Your task is to quote the material that follows, in full and exactly.

— begin Source data —

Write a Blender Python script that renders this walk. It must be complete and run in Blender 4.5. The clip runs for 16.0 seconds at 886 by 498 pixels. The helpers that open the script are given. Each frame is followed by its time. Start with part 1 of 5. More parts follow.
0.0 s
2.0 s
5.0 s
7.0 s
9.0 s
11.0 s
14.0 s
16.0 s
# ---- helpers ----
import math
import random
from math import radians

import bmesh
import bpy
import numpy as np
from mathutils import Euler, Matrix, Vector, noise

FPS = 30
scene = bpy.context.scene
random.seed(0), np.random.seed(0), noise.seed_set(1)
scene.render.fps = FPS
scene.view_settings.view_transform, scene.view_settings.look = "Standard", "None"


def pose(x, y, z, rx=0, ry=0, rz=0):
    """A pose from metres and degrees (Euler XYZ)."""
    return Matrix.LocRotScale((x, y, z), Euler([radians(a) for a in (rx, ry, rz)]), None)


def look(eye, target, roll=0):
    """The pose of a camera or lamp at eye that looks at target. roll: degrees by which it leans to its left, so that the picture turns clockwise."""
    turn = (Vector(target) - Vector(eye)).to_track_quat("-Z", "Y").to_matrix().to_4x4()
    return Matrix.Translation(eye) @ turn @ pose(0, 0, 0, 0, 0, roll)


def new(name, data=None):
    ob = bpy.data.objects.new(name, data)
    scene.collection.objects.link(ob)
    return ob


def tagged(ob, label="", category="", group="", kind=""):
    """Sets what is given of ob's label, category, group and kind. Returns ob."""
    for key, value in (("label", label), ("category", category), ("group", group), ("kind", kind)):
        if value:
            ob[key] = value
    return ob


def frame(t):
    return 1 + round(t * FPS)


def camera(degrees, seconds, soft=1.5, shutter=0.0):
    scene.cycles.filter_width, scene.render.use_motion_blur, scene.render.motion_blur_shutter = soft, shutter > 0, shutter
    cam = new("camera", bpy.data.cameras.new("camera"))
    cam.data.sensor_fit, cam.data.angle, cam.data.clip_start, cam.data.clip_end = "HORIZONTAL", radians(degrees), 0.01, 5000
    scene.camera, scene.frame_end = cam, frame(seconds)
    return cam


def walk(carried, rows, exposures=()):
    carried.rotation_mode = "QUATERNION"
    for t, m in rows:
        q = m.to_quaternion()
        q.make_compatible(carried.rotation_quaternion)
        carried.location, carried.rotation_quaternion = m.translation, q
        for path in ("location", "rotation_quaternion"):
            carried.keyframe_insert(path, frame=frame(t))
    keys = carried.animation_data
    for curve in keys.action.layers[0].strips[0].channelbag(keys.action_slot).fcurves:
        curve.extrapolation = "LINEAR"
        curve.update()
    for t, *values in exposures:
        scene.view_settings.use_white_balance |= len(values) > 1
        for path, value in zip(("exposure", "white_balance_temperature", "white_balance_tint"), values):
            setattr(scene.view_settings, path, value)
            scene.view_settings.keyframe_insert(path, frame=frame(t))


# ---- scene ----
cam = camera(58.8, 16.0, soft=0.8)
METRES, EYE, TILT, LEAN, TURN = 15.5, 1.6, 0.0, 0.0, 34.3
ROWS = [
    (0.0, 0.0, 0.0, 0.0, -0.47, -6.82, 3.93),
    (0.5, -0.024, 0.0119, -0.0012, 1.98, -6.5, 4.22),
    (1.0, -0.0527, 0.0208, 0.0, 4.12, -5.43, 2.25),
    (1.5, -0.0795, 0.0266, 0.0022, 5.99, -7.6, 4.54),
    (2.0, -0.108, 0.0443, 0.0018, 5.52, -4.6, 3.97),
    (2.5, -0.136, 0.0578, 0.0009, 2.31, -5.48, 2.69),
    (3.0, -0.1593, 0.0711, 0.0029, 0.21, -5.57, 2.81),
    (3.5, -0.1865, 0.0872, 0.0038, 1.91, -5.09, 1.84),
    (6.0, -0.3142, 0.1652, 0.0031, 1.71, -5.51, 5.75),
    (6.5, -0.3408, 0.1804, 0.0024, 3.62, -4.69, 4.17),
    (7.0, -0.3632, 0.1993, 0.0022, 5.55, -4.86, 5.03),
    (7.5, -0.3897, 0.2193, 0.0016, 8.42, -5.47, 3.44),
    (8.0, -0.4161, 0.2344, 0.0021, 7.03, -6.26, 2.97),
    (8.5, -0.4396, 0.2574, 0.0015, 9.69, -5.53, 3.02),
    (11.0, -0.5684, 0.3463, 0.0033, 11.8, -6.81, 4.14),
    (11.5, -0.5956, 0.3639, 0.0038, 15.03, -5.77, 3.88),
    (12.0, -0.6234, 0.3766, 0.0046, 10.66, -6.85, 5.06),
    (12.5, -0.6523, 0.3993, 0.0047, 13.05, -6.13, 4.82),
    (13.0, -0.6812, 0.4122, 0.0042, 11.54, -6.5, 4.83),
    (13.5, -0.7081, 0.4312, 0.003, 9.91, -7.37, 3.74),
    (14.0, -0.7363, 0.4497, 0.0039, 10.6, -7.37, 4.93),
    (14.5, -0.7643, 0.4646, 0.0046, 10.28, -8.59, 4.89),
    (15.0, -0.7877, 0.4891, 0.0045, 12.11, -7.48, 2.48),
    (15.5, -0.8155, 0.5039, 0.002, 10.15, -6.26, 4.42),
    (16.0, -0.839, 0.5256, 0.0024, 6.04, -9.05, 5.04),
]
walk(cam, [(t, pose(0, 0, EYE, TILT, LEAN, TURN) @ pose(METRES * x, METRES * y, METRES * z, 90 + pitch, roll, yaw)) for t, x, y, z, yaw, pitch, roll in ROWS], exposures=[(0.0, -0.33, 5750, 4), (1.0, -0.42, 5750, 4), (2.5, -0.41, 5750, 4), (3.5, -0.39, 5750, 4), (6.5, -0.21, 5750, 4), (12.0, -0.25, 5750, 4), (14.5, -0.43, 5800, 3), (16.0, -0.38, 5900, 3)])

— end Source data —

| Result |
Write a Blender Python script that renders this walk. It must be complete and run in Blender 4.5. The clip runs for 16.0 seconds at 886 by 498 pixels. The helpers that open the script are given. Each frame is followed by its time. Start with part 1 of 5. More parts follow.
0.0 s
2.0 s
5.0 s
7.0 s
9.0 s
11.0 s
14.0 s
16.0 s
# ---- helpers ----
import math
import random
from math import radians

import bmesh
import bpy
import numpy as np
from mathutils import Euler, Matrix, Vector, noise

FPS = 30
scene = bpy.context.scene
random.seed(0), np.random.seed(0), noise.seed_set(1)
scene.render.fps = FPS
scene.view_settings.view_transform, scene.view_settings.look = "Standard", "None"


def pose(x, y, z, rx=0, ry=0, rz=0):
    """A pose from metres and degrees (Euler XYZ)."""
    return Matrix.LocRotScale((x, y, z), Euler([radians(a) for a in (rx, ry, rz)]), None)


def look(eye, target, roll=0):
    """The pose of a camera or lamp at eye that looks at target. roll: degrees by which it leans to its left, so that the picture turns clockwise."""
    turn = (Vector(target) - Vector(eye)).to_track_quat("-Z", "Y").to_matrix().to_4x4()
    return Matrix.Translation(eye) @ turn @ pose(0, 0, 0, 0, 0, roll)


def new(name, data=None):
    ob = bpy.data.objects.new(name, data)
    scene.collection.objects.link(ob)
    return ob


def tagged(ob, label="", category="", group="", kind=""):
    """Sets what is given of ob's label, category, group and kind. Returns ob."""
    for key, value in (("label", label), ("category", category), ("group", group), ("kind", kind)):
        if value:
            ob[key] = value
    return ob


def frame(t):
    return 1 + round(t * FPS)


def camera(degrees, seconds, soft=1.5, shutter=0.0):
    scene.cycles.filter_width, scene.render.use_motion_blur, scene.render.motion_blur_shutter = soft, shutter > 0, shutter
    cam = new("camera", bpy.data.cameras.new("camera"))
    cam.data.sensor_fit, cam.data.angle, cam.data.clip_start, cam.data.clip_end = "HORIZONTAL", radians(degrees), 0.01, 5000
    scene.camera, scene.frame_end = cam, frame(seconds)
    return cam


def walk(carried, rows, exposures=()):
    carried.rotation_mode = "QUATERNION"
    for t, m in rows:
        q = m.to_quaternion()
        q.make_compatible(carried.rotation_quaternion)
        carried.location, carried.rotation_quaternion = m.translation, q
        for path in ("location", "rotation_quaternion"):
            carried.keyframe_insert(path, frame=frame(t))
    keys = carried.animation_data
    for curve in keys.action.layers[0].strips[0].channelbag(keys.action_slot).fcurves:
        curve.extrapolation = "LINEAR"
        curve.update()
    for t, *values in exposures:
        scene.view_settings.use_white_balance |= len(values) > 1
        for path, value in zip(("exposure", "white_balance_temperature", "white_balance_tint"), values):
            setattr(scene.view_settings, path, value)
            scene.view_settings.keyframe_insert(path, frame=frame(t))


# ---- scene ----
cam = camera(58.8, 16.0, soft=0.8)
METRES, EYE, TILT, LEAN, TURN = 15.5, 1.6, 0.0, 0.0, 34.3
ROWS = [
    (0.0, 0.0, 0.0, 0.0, -0.47, -6.82, 3.93),
    (0.5, -0.024, 0.0119, -0.0012, 1.98, -6.5, 4.22),
    (1.0, -0.0527, 0.0208, 0.0, 4.12, -5.43, 2.25),
    (1.5, -0.0795, 0.0266, 0.0022, 5.99, -7.6, 4.54),
    (2.0, -0.108, 0.0443, 0.0018, 5.52, -4.6, 3.97),
    (2.5, -0.136, 0.0578, 0.0009, 2.31, -5.48, 2.69),
    (3.0, -0.1593, 0.0711, 0.0029, 0.21, -5.57, 2.81),
    (3.5, -0.1865, 0.0872, 0.0038, 1.91, -5.09, 1.84),
    (6.0, -0.3142, 0.1652, 0.0031, 1.71, -5.51, 5.75),
    (6.5, -0.3408, 0.1804, 0.0024, 3.62, -4.69, 4.17),
    (7.0, -0.3632, 0.1993, 0.0022, 5.55, -4.86, 5.03),
    (7.5, -0.3897, 0.2193, 0.0016, 8.42, -5.47, 3.44),
    (8.0, -0.4161, 0.2344, 0.0021, 7.03, -6.26, 2.97),
    (8.5, -0.4396, 0.2574, 0.0015, 9.69, -5.53, 3.02),
    (11.0, -0.5684, 0.3463, 0.0033, 11.8, -6.81, 4.14),
    (11.5, -0.5956, 0.3639, 0.0038, 15.03, -5.77, 3.88),
    (12.0, -0.6234, 0.3766, 0.0046, 10.66, -6.85, 5.06),
    (12.5, -0.6523, 0.3993, 0.0047, 13.05, -6.13, 4.82),
    (13.0, -0.6812, 0.4122, 0.0042, 11.54, -6.5, 4.83),
    (13.5, -0.7081, 0.4312, 0.003, 9.91, -7.37, 3.74),
    (14.0, -0.7363, 0.4497, 0.0039, 10.6, -7.37, 4.93),
    (14.5, -0.7643, 0.4646, 0.0046, 10.28, -8.59, 4.89),
    (15.0, -0.7877, 0.4891, 0.0045, 12.11, -7.48, 2.48),
    (15.5, -0.8155, 0.5039, 0.002, 10.15, -6.26, 4.42),
    (16.0, -0.839, 0.5256, 0.0024, 6.04, -9.05, 5.04),
]
walk(cam, [(t, pose(0, 0, EYE, TILT, LEAN, TURN) @ pose(METRES * x, METRES * y, METRES * z, 90 + pitch, roll, yaw)) for t, x, y, z, yaw, pitch, roll in ROWS], exposures=[(0.0, -0.33, 5750, 4), (1.0, -0.42, 5750, 4), (2.5, -0.41, 5750, 4), (3.5, -0.39, 5750, 4), (6.5, -0.21, 5750, 4), (12.0, -0.25, 5750, 4), (14.5, -0.43, 5800, 3), (16.0, -0.38, 5900, 3)])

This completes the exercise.